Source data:

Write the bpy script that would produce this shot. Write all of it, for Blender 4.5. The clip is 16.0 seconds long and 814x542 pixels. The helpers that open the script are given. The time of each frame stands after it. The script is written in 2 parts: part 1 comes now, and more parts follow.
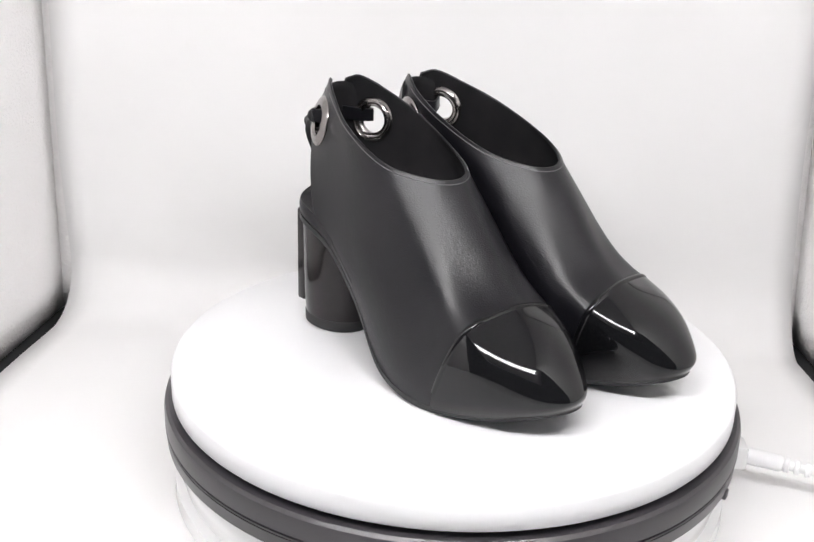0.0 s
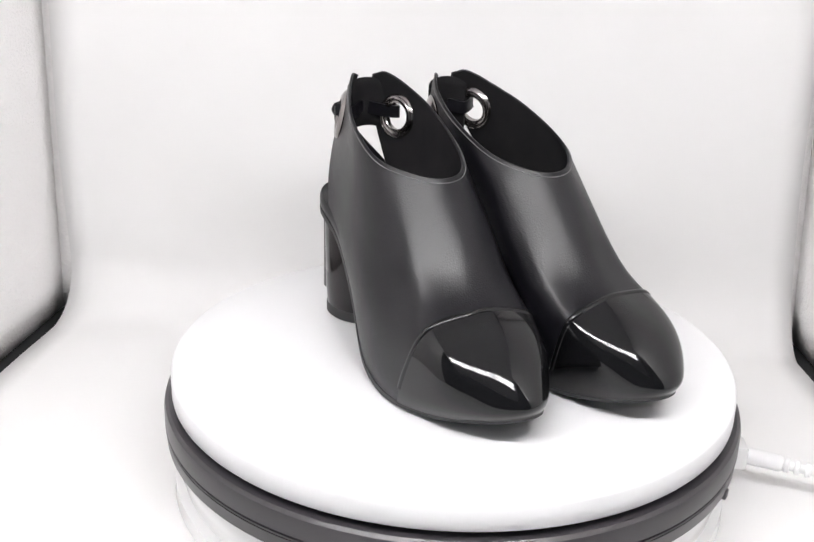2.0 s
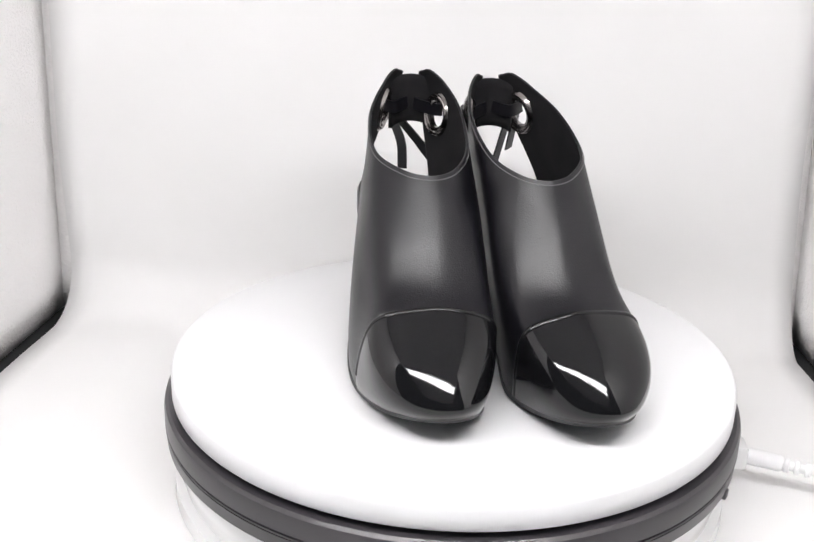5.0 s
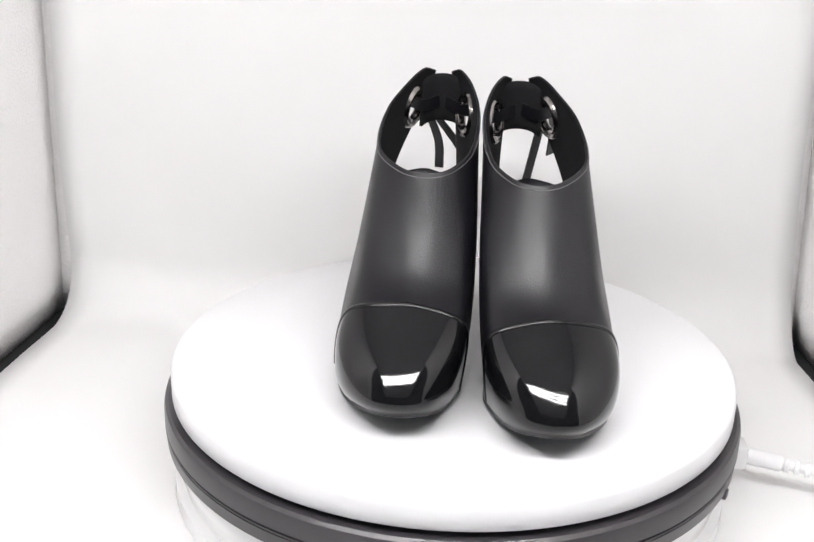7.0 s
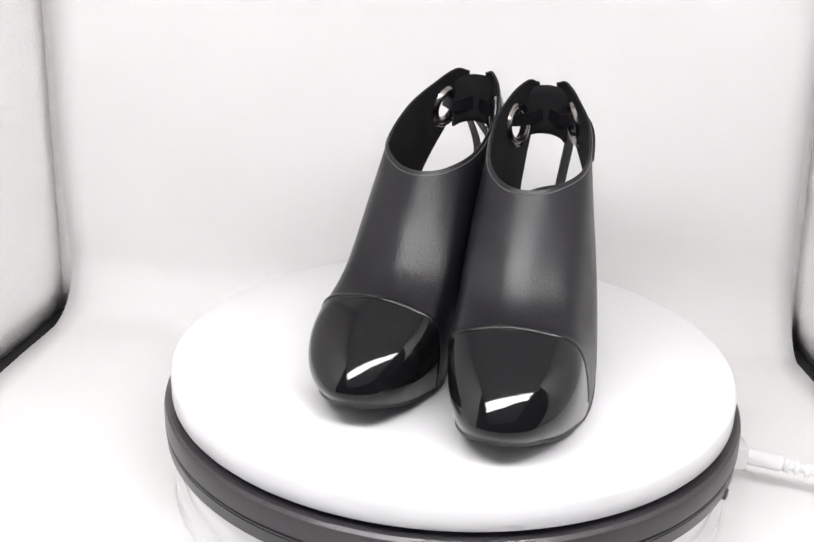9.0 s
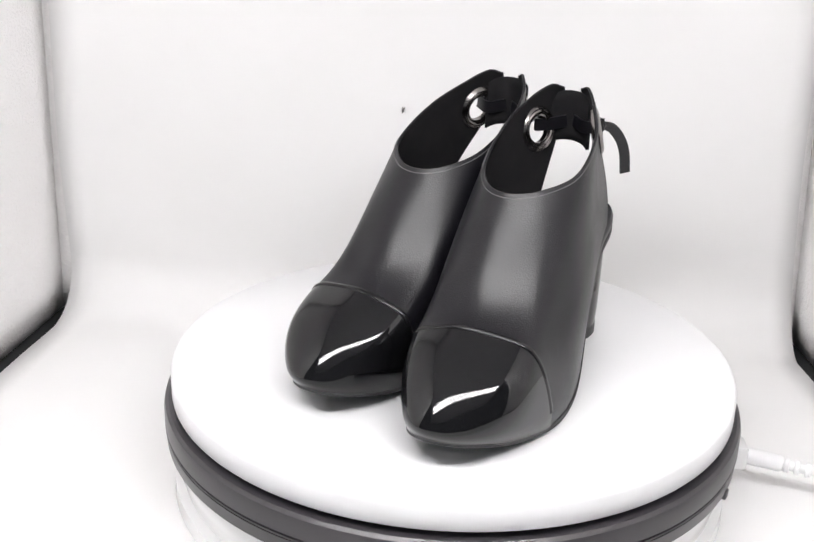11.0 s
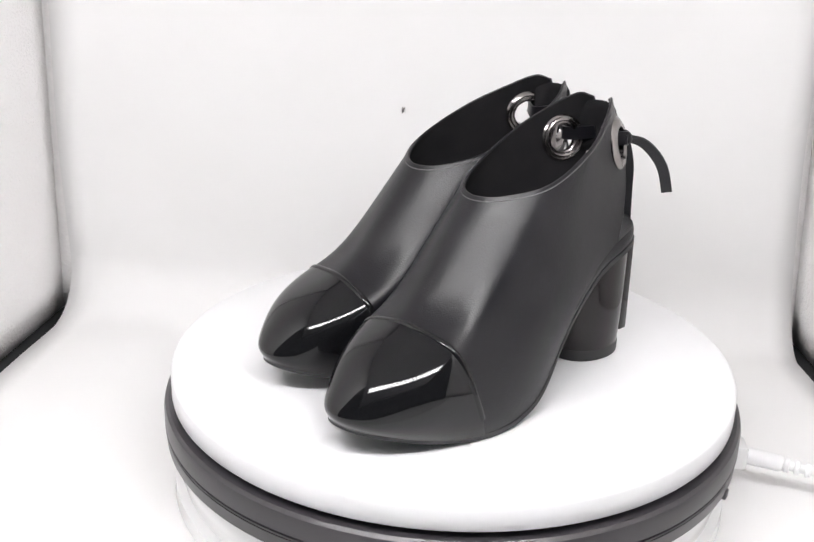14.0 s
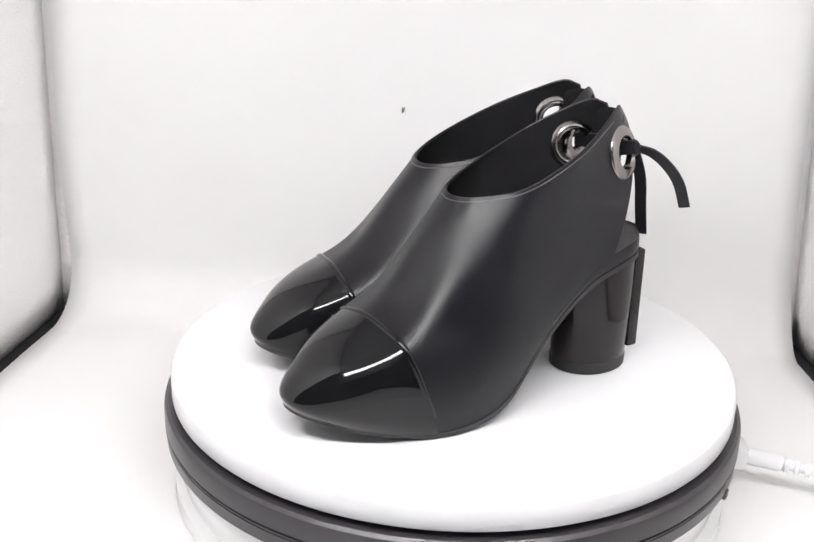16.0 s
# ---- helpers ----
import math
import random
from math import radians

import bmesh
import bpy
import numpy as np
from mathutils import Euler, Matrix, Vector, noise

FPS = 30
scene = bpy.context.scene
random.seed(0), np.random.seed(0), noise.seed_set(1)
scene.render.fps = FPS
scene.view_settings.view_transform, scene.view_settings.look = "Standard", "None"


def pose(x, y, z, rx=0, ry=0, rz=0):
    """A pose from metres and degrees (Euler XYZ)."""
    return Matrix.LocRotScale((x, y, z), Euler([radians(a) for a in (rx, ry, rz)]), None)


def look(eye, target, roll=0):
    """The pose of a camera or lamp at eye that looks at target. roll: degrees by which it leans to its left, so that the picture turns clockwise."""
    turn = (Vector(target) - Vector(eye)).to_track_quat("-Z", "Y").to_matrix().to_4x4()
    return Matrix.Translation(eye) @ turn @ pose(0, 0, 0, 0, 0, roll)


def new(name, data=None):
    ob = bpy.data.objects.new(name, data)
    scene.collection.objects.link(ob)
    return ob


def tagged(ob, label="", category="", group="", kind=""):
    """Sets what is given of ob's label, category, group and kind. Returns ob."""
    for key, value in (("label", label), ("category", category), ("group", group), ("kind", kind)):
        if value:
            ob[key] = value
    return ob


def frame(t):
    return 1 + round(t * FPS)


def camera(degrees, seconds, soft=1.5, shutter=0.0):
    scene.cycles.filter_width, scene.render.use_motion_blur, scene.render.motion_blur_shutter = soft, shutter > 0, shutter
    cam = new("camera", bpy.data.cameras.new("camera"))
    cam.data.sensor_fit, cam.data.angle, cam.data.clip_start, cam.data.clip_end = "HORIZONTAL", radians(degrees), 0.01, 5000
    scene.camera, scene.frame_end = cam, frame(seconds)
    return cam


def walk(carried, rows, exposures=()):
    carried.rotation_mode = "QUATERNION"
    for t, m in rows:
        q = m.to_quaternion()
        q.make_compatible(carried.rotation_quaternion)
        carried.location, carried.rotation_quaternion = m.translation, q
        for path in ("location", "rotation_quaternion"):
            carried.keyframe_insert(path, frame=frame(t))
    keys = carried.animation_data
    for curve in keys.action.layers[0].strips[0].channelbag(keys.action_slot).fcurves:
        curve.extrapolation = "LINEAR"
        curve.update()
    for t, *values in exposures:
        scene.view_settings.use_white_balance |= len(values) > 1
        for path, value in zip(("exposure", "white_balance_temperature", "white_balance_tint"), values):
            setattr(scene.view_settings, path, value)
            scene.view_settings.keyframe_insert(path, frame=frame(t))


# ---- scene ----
# the camera stands still in front of an open photo light box
EYE = Vector((0.0, -0.6265, 0.2962))
PITCH, YAW, ROLL = radians(21.19), radians(-2.75), 1.61
AHEAD = Vector((math.sin(YAW) * math.cos(PITCH), math.cos(YAW) * math.cos(PITCH), -math.sin(PITCH)))
cam = camera(41.04, 16.0)
HOLD = look(EYE, EYE + AHEAD, ROLL)
walk(cam, [(0.0, HOLD), (16.0, HOLD)], [(0.0, 0.0), (16.0, 0.0)])

# ---- light: the room outside is dim, the box has its own lamps ----
world = bpy.data.worlds.new("room_light")
scene.world = world
world.use_nodes = True
world.node_tree.nodes["Background"].inputs[0].default_value = (0.9, 0.95, 1.0, 1)
world.node_tree.nodes["Background"].inputs[1].default_value = 0.12
LED_STRENGTH = 86.0

FLOOR_Z = -0.085          # floor of the box; the turntable's top is at 0
R_DISC = 0.175
SPIN, PHASE = 6.54, -0.2    # degrees a second, clockwise from above, and degrees at the seventh second


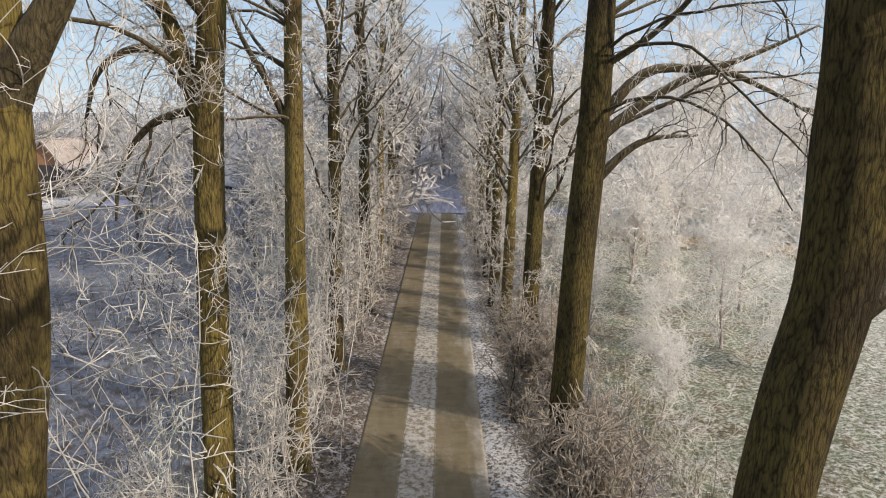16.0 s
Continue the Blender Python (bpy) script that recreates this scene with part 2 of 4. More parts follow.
def clod_material():
    k = Mat("frosted_soil", 0.95, 0.15)
    r = k.t.nodes.new("ShaderNodeNewGeometry").outputs["Random Per Island"]
    n = k.noise(k.where(), 26.0, 4)
    soil = k.mix(r, (0.15, 0.125, 0.085), (0.3, 0.27, 0.18))
    rime = k.mix(n, (0.48, 0.47, 0.4), (0.72, 0.71, 0.64))
    return k.done(k.mix(k.calc("MULTIPLY", k.ramp(n, 0.42, 0.62), k.ramp(r, 0.0, 1.0, 0.3, 0.9)), soil, rime), n, 0.7, 0.02)


CLOD = clod_material()
STALK = stalk_material()
GROUND, ROAD, LEAF, BLADE = ground_material(), road_material(), leaf_material(), blade_material()
# the blue of shade at the lane's end is mixed into this frosted surface
FAR_ROAD = plain("shade_blue_frosted_asphalt", (0.15, 0.16, 0.23), (0.4, 0.42, 0.54), 2.2, 0.8, (1.6, 0.12, 1), 0.1)
POST_WOOD = plain("weathered_wood", (0.12, 0.09, 0.05), (0.27, 0.22, 0.14), 8.0, 0.9, (4, 4, 0.6))
RAIL_WOOD = plain("frosted_rail_wood", (0.08, 0.065, 0.055), (0.2, 0.18, 0.165), 5.0, 0.9)
REED = plain("dry_reed", (0.5, 0.4, 0.27), (0.74, 0.64, 0.49), 3.0, 0.9)
SIGN_WHITE = plain("sign_enamel", (0.5, 0.5, 0.52), (0.62, 0.62, 0.64), 9.0, 0.45, (1, 1, 1), 0.05)
SIGN_BLACK = plain("sign_black", (0.02, 0.02, 0.022), (0.04, 0.04, 0.042), 9.0, 0.5, (1, 1, 1), 0.05)
STEEL = plain("galvanised_steel", (0.14, 0.14, 0.15), (0.24, 0.24, 0.25), 12.0, 0.5, (1, 1, 1), 0.05)
TILE = plain("frosted_roof_tile", (0.27, 0.215, 0.19), (0.46, 0.41, 0.39), 2.0)
BRICK = plain("red_brick", (0.4, 0.19, 0.095), (0.54, 0.275, 0.145), 4.0)
PALE_WALL = plain("pale_render", (0.6, 0.56, 0.5), (0.72, 0.68, 0.62), 2.0)
BARN_ROOF = plain("frosted_barn_roof", (0.26, 0.26, 0.29), (0.4, 0.4, 0.44), 1.2)
DARK_WOOD = plain("dark_boards", (0.05, 0.045, 0.045), (0.11, 0.1, 0.095), 2.0)

# ---- geometry helpers ----
rng = np.random.default_rng(7)


def unit(v):
    return v / np.maximum(np.linalg.norm(v, axis=-1, keepdims=True), 1e-9)


def grow(p, d, length, r0, r1, k, wob, lift, curl=0.0):
    """Chains of k steps from points p along d; lift bends them up (plus) or down, curl rolls each one its own way. Returns points, radii."""
    n = len(p)
    pts, d = np.empty((n, k + 1, 3)), unit(d)
    pts[:, 0] = p
    step = np.broadcast_to(np.asarray(length, float), (n,)) / k
    axis = unit(rng.normal(0, 1, (n, 3))) * curl if curl else None
    for i in range(k):
        if curl:
            d = d + np.cross(axis, d)
        d = unit(d + rng.normal(0, wob, (n, 3)) + np.array((0, 0, lift)) / k)
        pts[:, i + 1] = pts[:, i] + d * step[:, None]
    t = np.linspace(0, 1, k + 1)
    r0, r1 = (np.broadcast_to(np.asarray(r, float), (n,))[:, None] for r in (r0, r1))
    return pts, r0 + (r1 - r0) * t


def sprout(pts, rad, count, lo, hi, a0, a1):
    """count side shoots on each chain between lo and hi of its length: their feet, directions and the wood's radius there."""
    n, k = pts.shape[0], pts.shape[1] - 1
    t = rng.uniform(lo, hi, (n, count)) * k
    i = np.minimum(t.astype(int), k - 1)
    f = (t - i)[..., None]
    rows = np.arange(n)[:, None]
    a, b = pts[rows, i], pts[rows, i + 1]
    foot, along = (a + (b - a) * f).reshape(-1, 3), unit((b - a).reshape(-1, 3))
    side = unit(np.cross(along, rng.normal(0, 1, along.shape)))
    ang = np.radians(rng.uniform(a0, a1, len(foot)))[:, None]
    return foot, along * np.cos(ang) + side * np.sin(ang), (rad[rows, i] * (1 - f[..., 0]) + rad[rows, i + 1] * f[..., 0]).ravel()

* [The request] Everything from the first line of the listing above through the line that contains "of a camera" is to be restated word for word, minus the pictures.

* [Full response]
Write the bpy script that would produce this shot. Write all of it, for Blender 4.5. The clip is 16.0 seconds long and 814x542 pixels. The helpers that open the script are given. The time of each frame stands after it. The script is written in 2 parts: part 1 comes now, and more parts follow.
0.0 s
2.0 s
5.0 s
7.0 s
9.0 s
11.0 s
14.0 s
16.0 s
# ---- helpers ----
import math
import random
from math import radians

import bmesh
import bpy
import numpy as np
from mathutils import Euler, Matrix, Vector, noise

FPS = 30
scene = bpy.context.scene
random.seed(0), np.random.seed(0), noise.seed_set(1)
scene.render.fps = FPS
scene.view_settings.view_transform, scene.view_settings.look = "Standard", "None"


def pose(x, y, z, rx=0, ry=0, rz=0):
    """A pose from metres and degrees (Euler XYZ)."""
    return Matrix.LocRotScale((x, y, z), Euler([radians(a) for a in (rx, ry, rz)]), None)


def look(eye, target, roll=0):
    """The pose of a camera or lamp at eye that looks at target. roll: degrees by which it leans to its left, so that the picture turns clockwise."""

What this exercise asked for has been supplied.